En mission pour Air Vanuatu, Air Calédonie étend ses ailes régionales. Une opération rentable, mais questionnée.
Une opération inédite entre Nouméa et Port-Vila
Depuis mi-octobre, Air Calédonie a pris les commandes des liaisons aériennes entre Port-Vila, Santo et Tanna, au Vanuatu, pour le compte de la compagnie nationale vanuataise. En cause : Air Vanuatu ne dispose plus de son ATR habituel, cloué au sol pour des raisons techniques et financières.
Face à cette carence, la compagnie calédonienne a monté en quelques semaines une organisation complète, déployant un ATR et une équipe opérationnelle dédiée.
Concrètement, l’avion quitte Tontouta le lundi soir pour rejoindre Port-Vila, avant d’assurer cinq rotations sur Tanna et deux sur Santo chaque semaine. Le vendredi midi, l’appareil revient à Nouméa afin de garantir les vols domestiques du week-end.
Un montage ingénieux, salué pour son efficacité.

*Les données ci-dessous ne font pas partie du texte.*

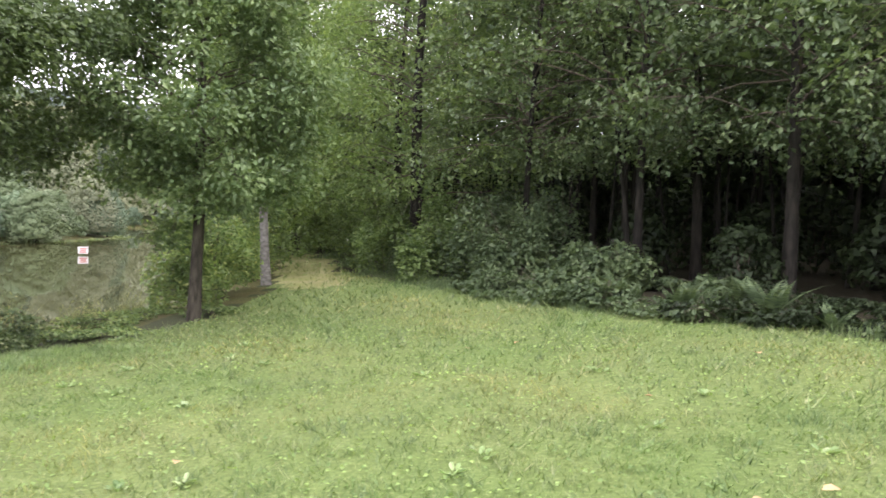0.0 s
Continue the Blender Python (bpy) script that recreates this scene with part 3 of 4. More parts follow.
def tree_meshes(rng, height, trunk_r, base, radius, limbs, leaves, leaf, lean=(0, 0), twigs=9, rise=0.55, droop=0.45, top=0.95, shape="round", leaf_fn=kites, spray=0.13, low_pow=1.3, thin=0.36):
    """Meshes (trunk, [limbs], crown) for a tree at the origin."""
    t = np.linspace(0, 1, 10)
    wob = trunk_r * 0.9
    tp = np.stack([lean[0] * t ** 1.3 + wob * np.sin(t * 7 + rng.uniform(0, 6)) * t, lean[1] * t ** 1.3 + wob * np.sin(t * 6 + rng.uniform(0, 6)) * t, -0.12 + t * height * top], 1)
    tr = trunk_r * (1 - 0.9 * t) ** 0.8
    tr[0] *= 1.45
    trunk = np_mesh("trunk", *tube(tp, tr, 12), smooth=True)
    limb_meshes, tw_a, tw_b, sprigs = [], [], [], []
    for i in range(limbs):
        u = (i + rng.uniform(0, 0.8)) / limbs
        zz = base + (height * 0.93 - base) * u ** low_pow
        k = zz / (height * top)
        start = [np.interp(k, t, tp[:, 0]), np.interp(k, t, tp[:, 1]), zz]
        prof = (0.75 + 0.25 * np.sin(min(u / 0.4, 1) * np.pi / 2)) if u < 0.45 else max(0.22, ((1 - u) / 0.55) ** (0.55 if shape == "round" else 0.9))
        length = radius * prof * rng.uniform(0.75, 1.15)
        az = i * 2.39996 + rng.normal(0, 0.3)
        p = limb_path(rng, start, az, length, rise * rng.uniform(0.5, 1.3) + 0.5 * u, droop * (1 - 0.6 * u))
        r0 = np.interp(k, t, tr) * thin + 0.006
        limb_meshes.append(np_mesh("limb", *tube(p, np.linspace(r0, 0.006, len(p)), 5), smooth=True))
        for j in range(twigs):
            q = rng.uniform(0.22, 1.0) if j else 1.0
            s = np.array([np.interp(q, np.linspace(0, 1, len(p)), p[:, c]) for c in range(3)])
            d = unit(np.array([np.cos(az + rng.normal(0, 1.0)), np.sin(az + rng.normal(0, 1.0)), rng.normal(0.1, 0.4)]))
            ln = radius * 0.26 * rng.uniform(0.6, 1.4) * (1.25 - 0.5 * q)
            e = s + d * ln - [0, 0, 0.12 * ln]
            m = (s + e) / 2 + rng.normal(0, 0.04, 3) + [0, 0, 0.05 * ln]
            sprigs.append(tube([s, m, e], [0.009, 0.006, 0.003], 3))
            tw_a.append(s), tw_b.append(e)
    a, b = np.array(tw_a), np.array(tw_b)
    k = rng.integers(0, len(a), leaves)
    w = np.sqrt(rng.uniform(0, 1.25, leaves))[:, None]
    d = unit(b - a)[k]
    c = a[k] + (b - a)[k] * w + rng.normal(0, 1, (leaves, 3)) * [spray * 1.25, spray * 1.25, spray * 0.75]
    ax = d * 0.7 + rng.normal(0, 0.7, (leaves, 3)) + [0, 0, -0.3]
    nm = np.array([0, 0, 1.0]) + rng.normal(0, 0.5, (leaves, 3)) + np.stack([c[:, 0], c[:, 1], 0 * c[:, 0]], 1) / radius * 0.4
    crown = np_mesh("crown", *leaf_fn(c, ax, nm, rng.uniform(0.65, 1.25, leaves) * leaf))
    return trunk, limb_meshes, crown, np_mesh("twig_spray", *joined(sprigs))


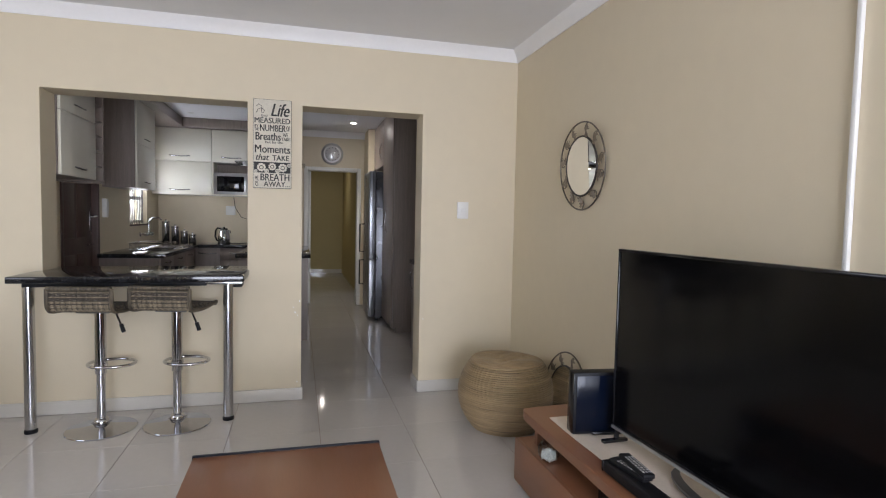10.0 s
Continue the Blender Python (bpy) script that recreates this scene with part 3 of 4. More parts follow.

C’est un moyen malin de rentabiliser une flotte sous-utilisée sans impacter les dessertes locales
commente un observateur du secteur.
Un souffle économique bienvenu pour une compagnie en perte de vitesse
Cette mission temporaire, prévue sur deux mois, offre à Air Calédonie une bouffée d’oxygène financière. En période de trafic intérieur atone, la compagnie voit là une source de revenus complémentaires et l’occasion d’optimiser ses ressources humaines et matérielles.
Une opération salutaire, à première vue, pour une société qui peine depuis plusieurs années à équilibrer ses comptes. Les retards de vols, les tensions sociales récurrentes et les critiques sur le prix des billets domestiques ont terni son image.
C’est bien d’aller aider nos voisins, mais qu’en est-il des retards à Lifou ou Maré ?
interroge un usager calédonien sur les réseaux sociaux. Cette remarque résume un malaise : si le geste vers le Vanuatu séduit sur le papier, certains craignent que la compagnie délaisse ses priorités locales.
Entre fierté régionale et risque de dispersion
Sur le plan diplomatique, cette coopération renforce les liens historiques et économiques entre la Nouvelle-Calédonie et le Vanuatu. L’État comme le gouvernement calédonien y voient un geste d’intégration régionale, dans l’esprit du “Pacifique solidaire”.
Mais sur le plan opérationnel, le pari n’est pas sans risque. Air Calédonie, déjà fragilisée par la baisse du trafic inter-îles, consacre un appareil et une équipe entière à une mission extérieure. Un choix stratégique que certains jugent aventureux.
La compagnie doit d’abord retrouver la confiance des Calédoniens avant de s’exporter
confie un ancien cadre du transport aérien. En clair : aider Air Vanuatu, oui, mais pas au détriment du service public calédonien.
Une stratégie entre redressement et diversion
Air Calédonie affiche ici une volonté claire : sortir de l’ornière économique en diversifiant ses revenus. Ce contrat ponctuel illustre la capacité d’adaptation de ses équipes, souvent sous-estimée.
Cependant, le signal envoyé reste ambigu : en période de sous-fréquentation locale, faut-il chercher des missions à l’extérieur ou réformer le modèle intérieur ?
À moyen terme, la compagnie devra prouver que cette excursion vanuataise n’était pas un simple coup d’éclat opportuniste, mais une étape vers une véritable stratégie régionale maîtrisée, fondée sur la fiabilité et la transparence.
Cette collaboration entre Air Calédonie et Air Vanuatu illustre le meilleur et le pire du transport aérien calédonien : une compagnie agile, capable de rebondir, mais toujours à la recherche de son équilibre.
Pour que ce partenariat ne devienne pas un écran de fumée, il faudra que les Calédoniens perçoivent enfin les bénéfices concrets sur leurs propres lignes.
Sinon, la compagnie risque de voler haut dans le Pacifique… mais de perdre pied sur son propre territoire.